Work required:
Retype the whole listing verbatim and keep the pictures out of it.

Supplied material:
────────────────────
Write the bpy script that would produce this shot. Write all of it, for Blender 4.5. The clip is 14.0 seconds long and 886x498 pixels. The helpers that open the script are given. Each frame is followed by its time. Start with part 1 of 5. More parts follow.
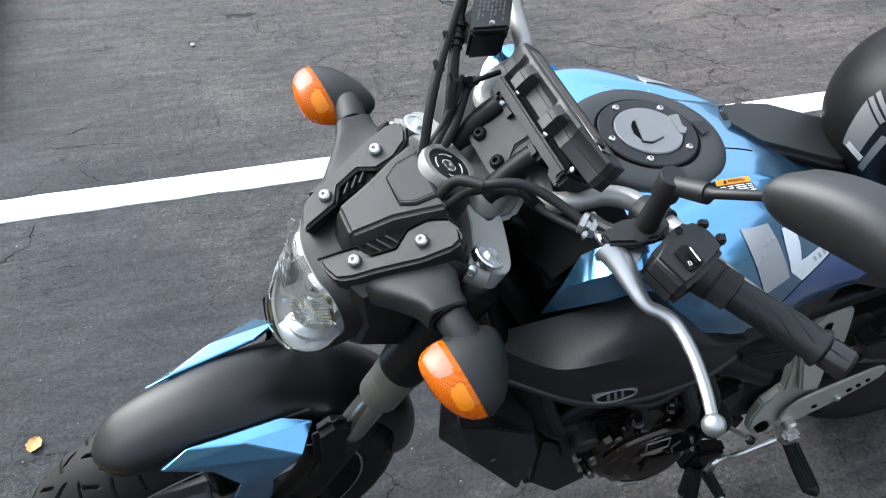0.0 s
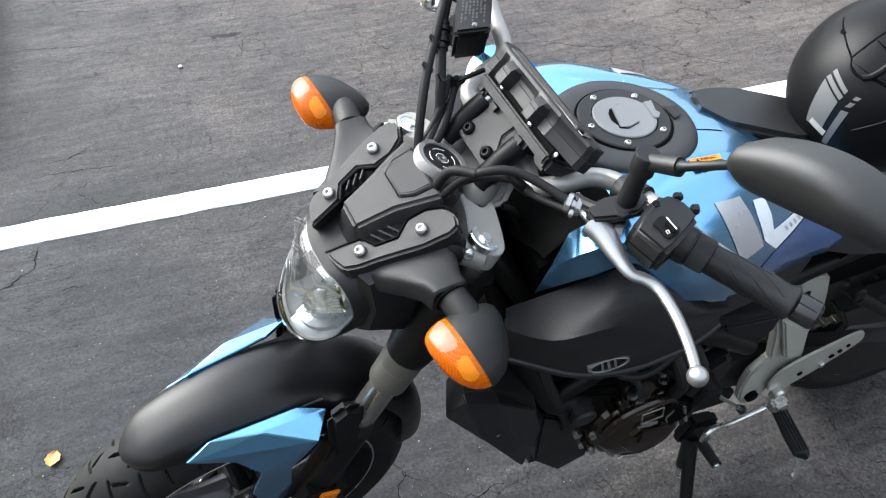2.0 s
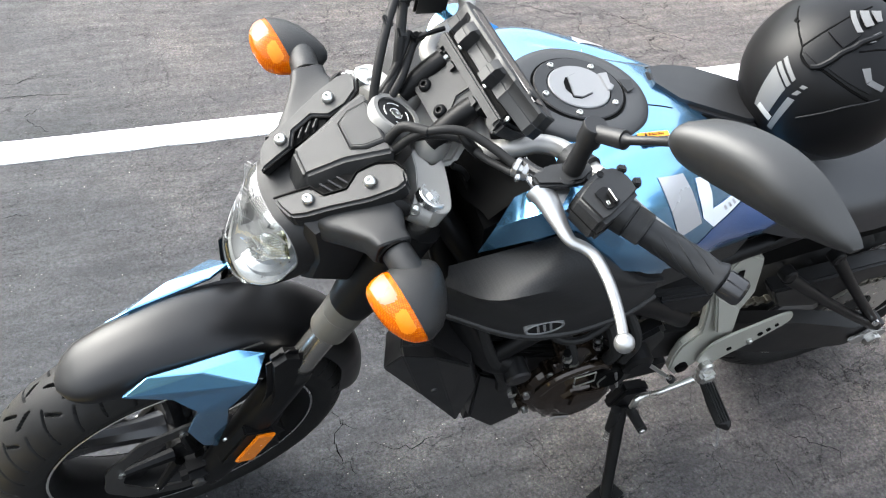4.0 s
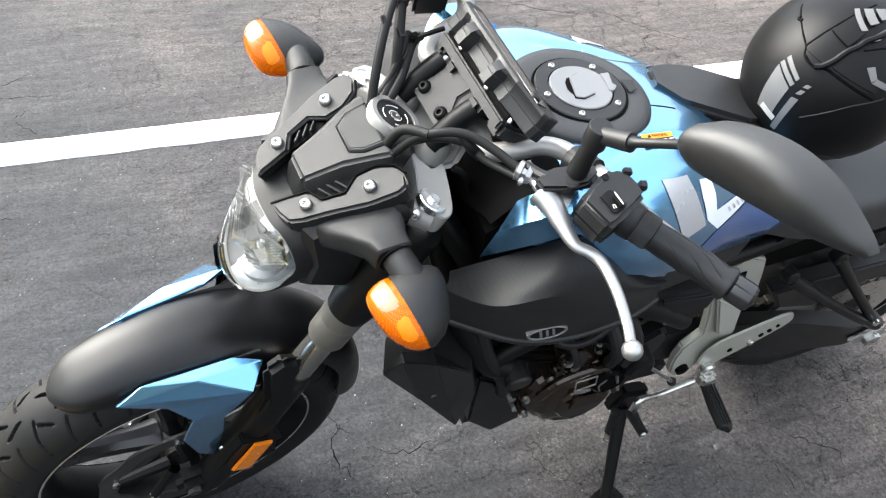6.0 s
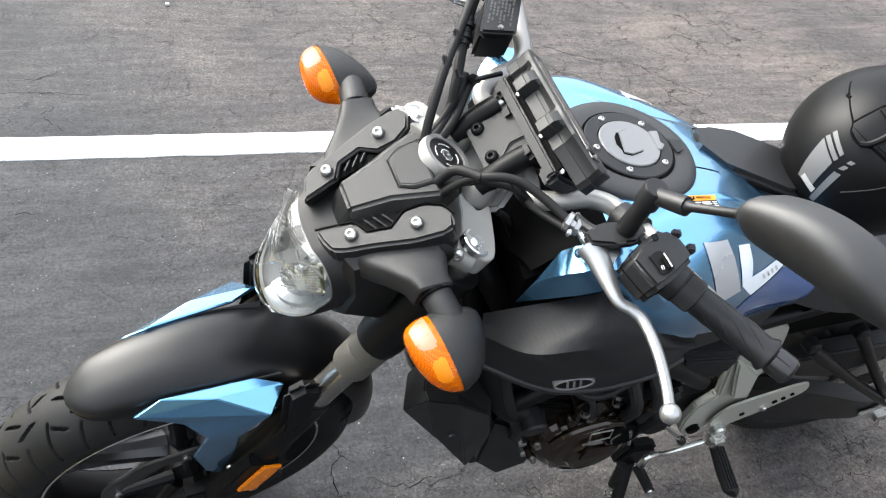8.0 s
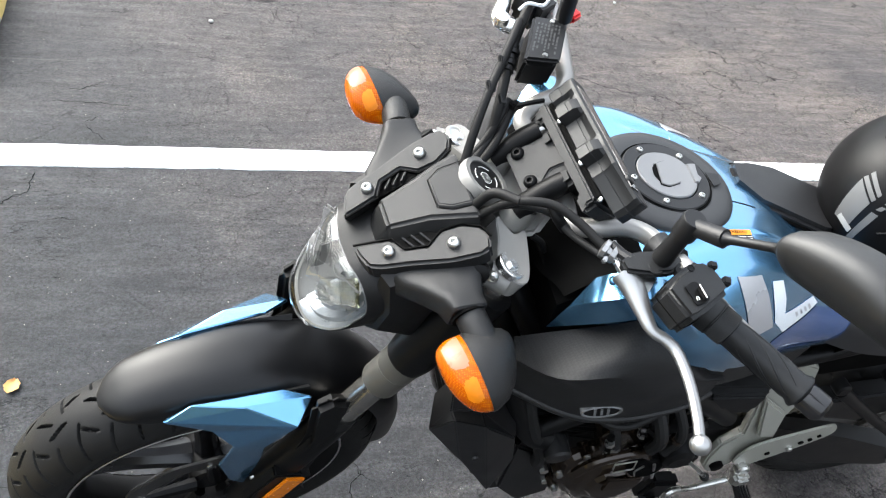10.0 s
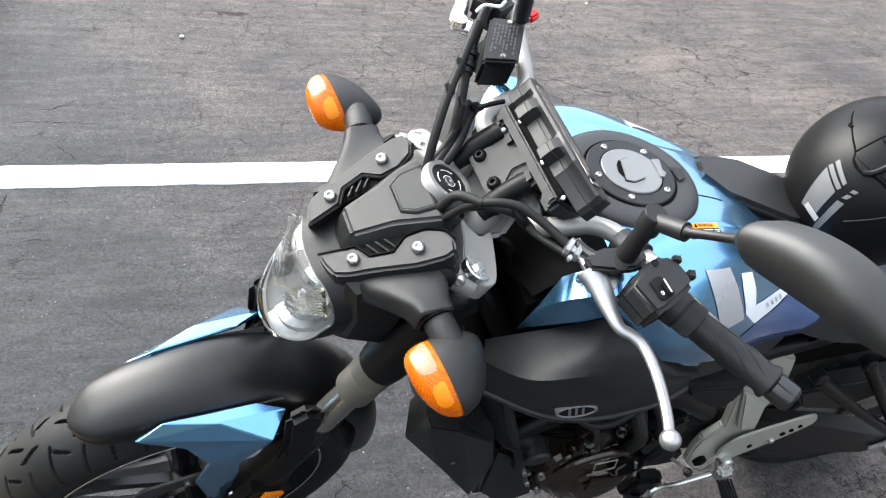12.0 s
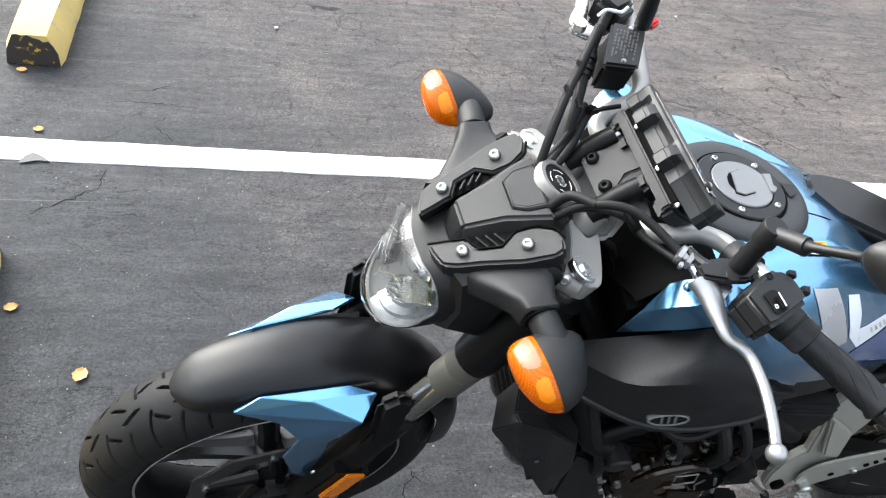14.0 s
────────────────────
Complete answer:
Write the bpy script that would produce this shot. Write all of it, for Blender 4.5. The clip is 14.0 seconds long and 886x498 pixels. The helpers that open the script are given. Each frame is followed by its time. Start with part 1 of 5. More parts follow.
0.0 s
2.0 s
4.0 s
6.0 s
8.0 s
10.0 s
12.0 s
14.0 s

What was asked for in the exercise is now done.